A foto acima tirei em 2012, em Maceió, quando havia menos de um mês que morava na capital alagoana e fui, sozinho e de ônibus, visitar uma praia distante no litoral norte daquela costa coralina e morna. Numa das reentrâncias que ladeiam a estrada de mão simples (à época), chamou-me a atenção a cena que a mim inspirou como natureza morta.
Olhe novamente a foto: quanto merecimento em detalhes há no semblante de cada um dos personagens, quanta divagação permite o exercício de criar a partir do observar, quão rica a nossa imaginação pode hipoteticamente dar nome, história e correlação àqueles quatro indivíduos do momento congelado.

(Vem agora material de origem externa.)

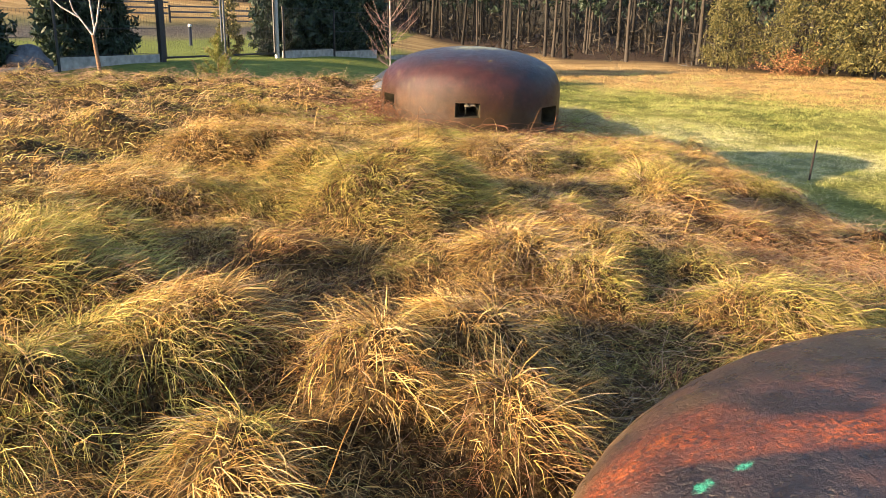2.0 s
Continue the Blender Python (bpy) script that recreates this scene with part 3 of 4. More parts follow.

Vê-se o ancião e o concentrado ato de vasculhar pelos últimos amendoins do pacote, a garrafa de tubaína ao lado e a imensa distância dos outros companheiros de espera pelo próximo ônibus em um ponto cujo banco de madeira remete ao esquecimento do estado em suas periferias.
Há entulho, talvez um ferro-velho logo atrás.
A família que se conecta em dispersão. A moça com um olhar absorto, costas arqueadas como que se entendendo por vencida logo nos inícios da sua primavera, feição resignada e mãos ansiosas. O menino e a intrínseca atenção que é típica dos pequenos: aquela da fascinação por talvez uma formiga ou um besouro qualquer a carregar algo pelo chão. Quantas fábulas não confabula a mente do jovem ao olhar tão fixamente algo que a câmera não registra? E então a matriarca, que com os olhos monitora a esquina e suas bruscas surpresas com veículos em alta velocidade (inclusive o de sua condução) ao mesmo tempo que agarra com vigor duas de suas maiores riquezas: o garoto com o braço direito e a bolsa com seus trocados na mão esquerda.
Fazia o calor típico do verão nordestino naquele dia e o que se ouve no verão é o silêncio esmagador do sol.
O meu fascínio maior é pelo velho- os avançados em idade causam em mim grande sensibilidade. Assim o é hoje em dia quando, em razão da atividade remunerada que exerço por ora, vejo-me a servir um idoso. Dou-me em dobro em atenção e cordialidade, assim como também o faço ao agachar ante a mesa e ouvir por alguns breves minutos alguma das histórias ou comentários que pode aquele senhor ou senhora compartilhar comigo. Entendo como dever entregar o que essa faixa etária carece por mais: tempo.
Não lhes resta muito, não recebem muito, o tempo é tudo o que têm e não têm.
–Leia de novo e exercite o poder de conceder outros significados às palavras em itálico.
Dia desses aqui no restaurante conheci uma velhinha de passos comedidos e simpatia tamanha que, após ser servida um chá, perguntou-me se poderia viver comigo. Ao responder que ela era muito bem-vinda sempre que viesse ao restaurante, comoveu-me o peculiar estado no qual se coloca o cérebro vigiado pelo mal de Alzheimer.
Ela vem agora toda semana, acompanhada de seus filhos. Em uma das ocasiões a sua filha quis se solidarizar comigo ao ter que limpar toda a comida que ela havia espalhado sobre e sob a mesa dizendo “ufa, já estamos indo embora”.
Doeu. Doeu muito em mim.
Posso atacar e demonstrar indiferença a qualquer ser humano que seja capaz de se defender mas, questão de honra militar da alma, recuso-me a agir com pobreza de espírito com quem já não pode mais sequer compreender o azul do céu.
Redobrei a minha gentileza e o agir prestativo a cada uma de suas visitas subsequentes. Aquela senhora sequer se lembra do restaurante ao retornar, mas isso não importa.
Fico pensando a penúria de perder suas capacidades cognitivas ao passo que nem mais é possível compreender que isso está a se passar.
Estaria aquele senhor da foto na mesma distante e confusa realidade de uma cabeça impedida de exercer suas plenas funções?
Estarei eu, um dia, a confundir-me sobre quem é aquela pessoa a me dar banho?
Esquecerei-me das minhas próprias façanhas? Esquecerá o mundo de mim?